On p. 113 of Cryer's Time Series Analysis, in the context of ACFs and partial ACFs, I read
Consider predicting $ Y_t $ based on a linear function of the intervening variables $ Y_{t-1}, Y_{t-2}, \ldots, Y_{t-k+1} $, say,
$$ \beta_1 Y_{t-1} + \beta_2 Y_{t-2} + \cdots + \beta_{k-1} Y_{t-k+1},$$
with the $ \beta $'s chosen to minimize the mean square error of prediction.

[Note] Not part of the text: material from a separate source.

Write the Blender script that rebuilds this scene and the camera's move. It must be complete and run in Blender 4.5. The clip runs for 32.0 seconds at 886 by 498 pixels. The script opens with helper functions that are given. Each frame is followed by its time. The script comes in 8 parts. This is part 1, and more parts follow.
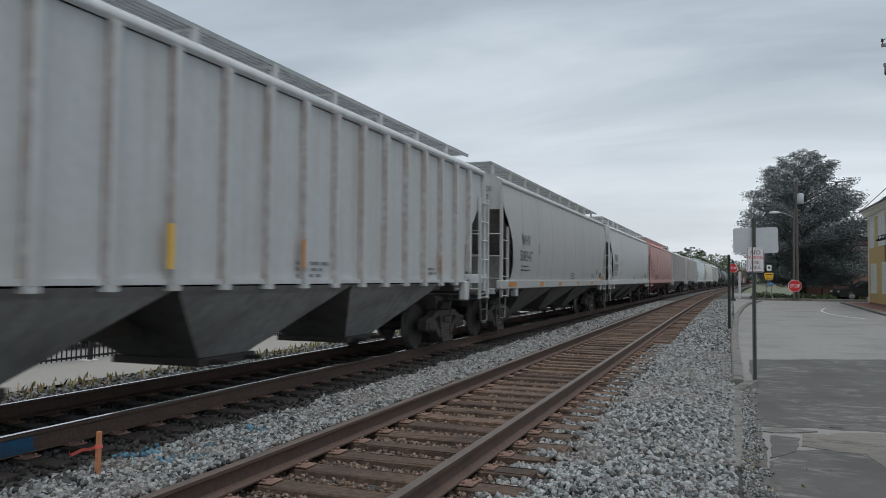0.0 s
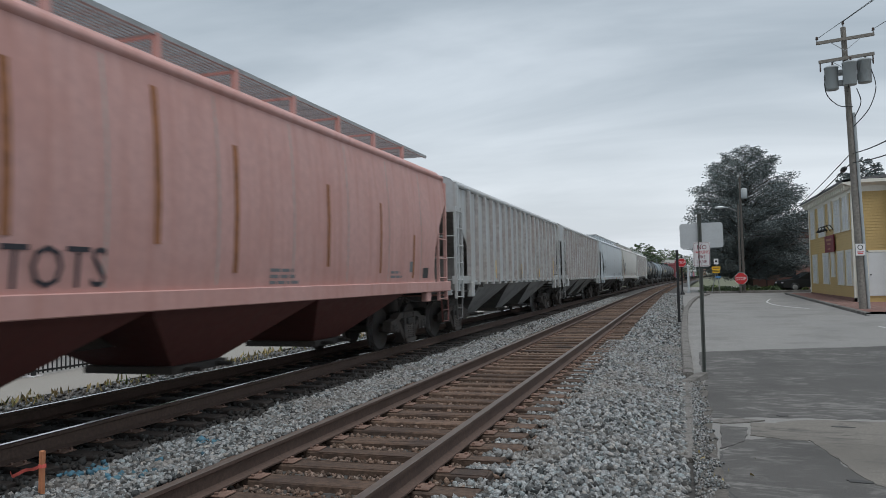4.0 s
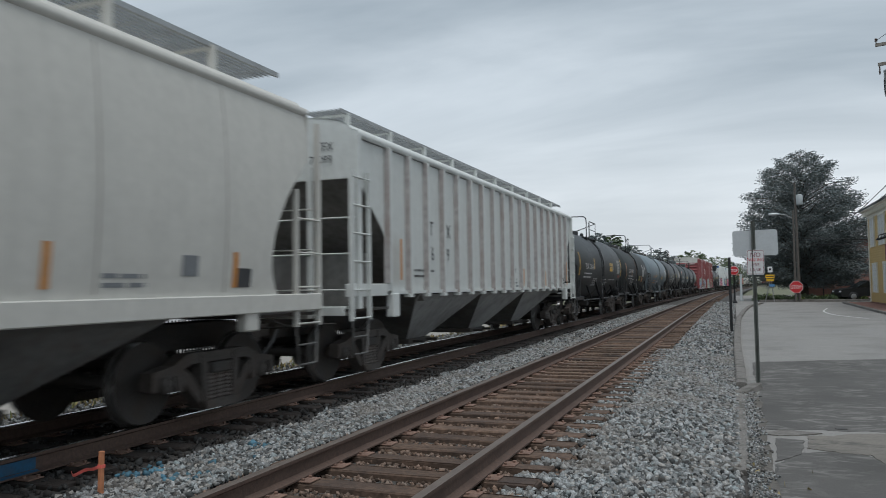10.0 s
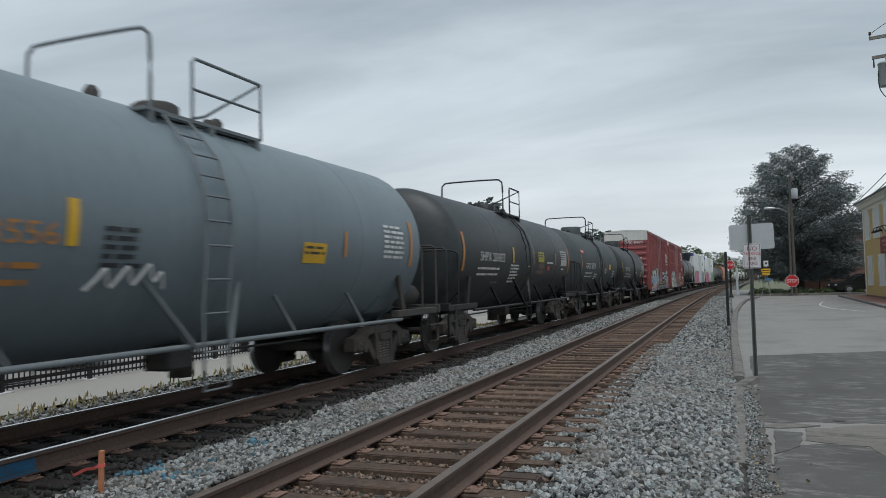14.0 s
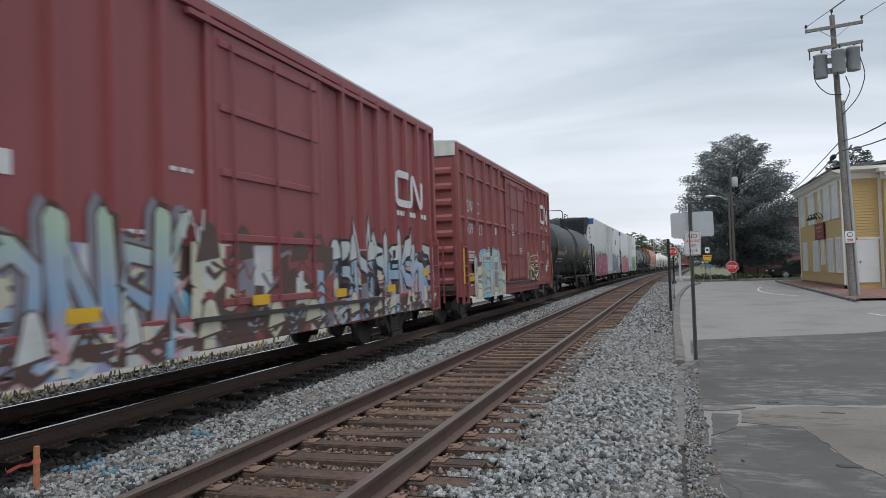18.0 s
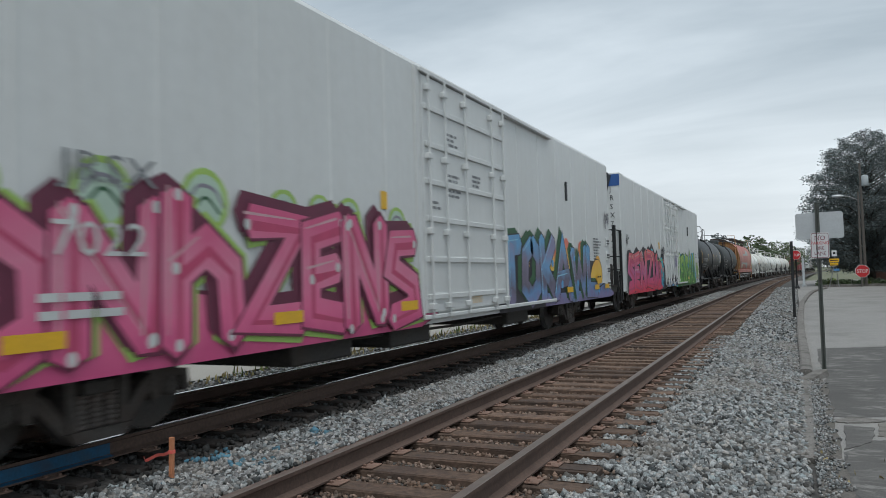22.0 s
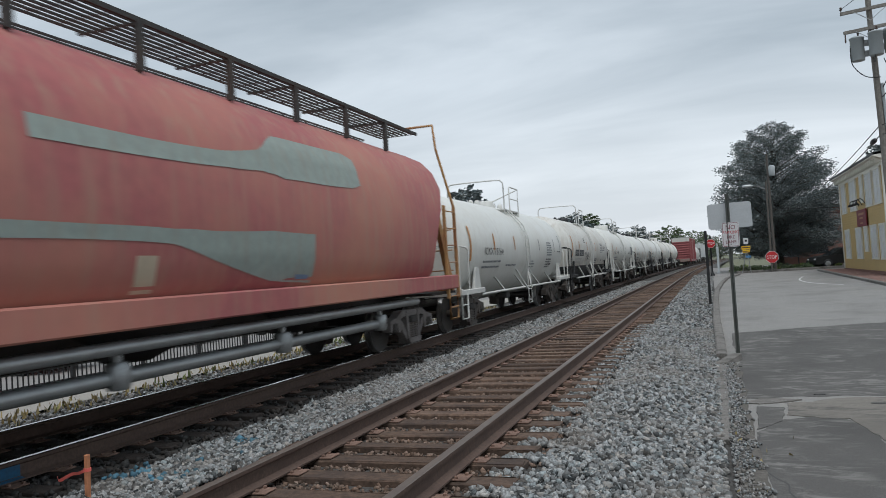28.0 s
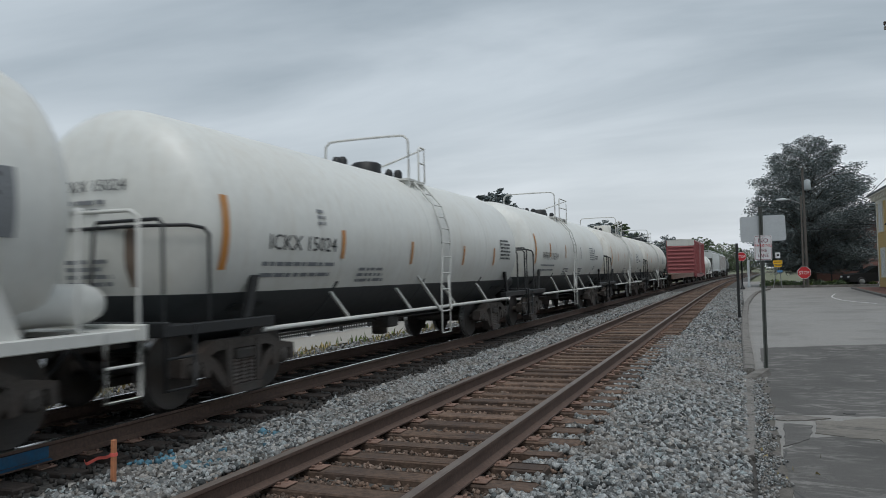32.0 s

If we assume that the $ \beta $'s have been so chosen and then think backward in time, it follows from stationarity that the best “predictor” of $ Y_{t-k} $ based on the same $ Y_{t-1}, Y_{t-2},\ldots, Y_{t-k+1} $ will be
$$ \beta_1 Y_{t-k+1} + \beta_2 Y_{t-k+2} + \cdots + \beta_{k-1}Y_{t-1}. $$
This statement "reverses" the coefficients, in a way suggests that stationarity is symmetric. This seems counter-intuitive to me; could anyone help verify this result?
For example, one simple case of this claim is that if $c$ is the optimal coefficient for $Y_{t} = cY_{t-1}$, then $Y_{t-1} = cY_{t}$.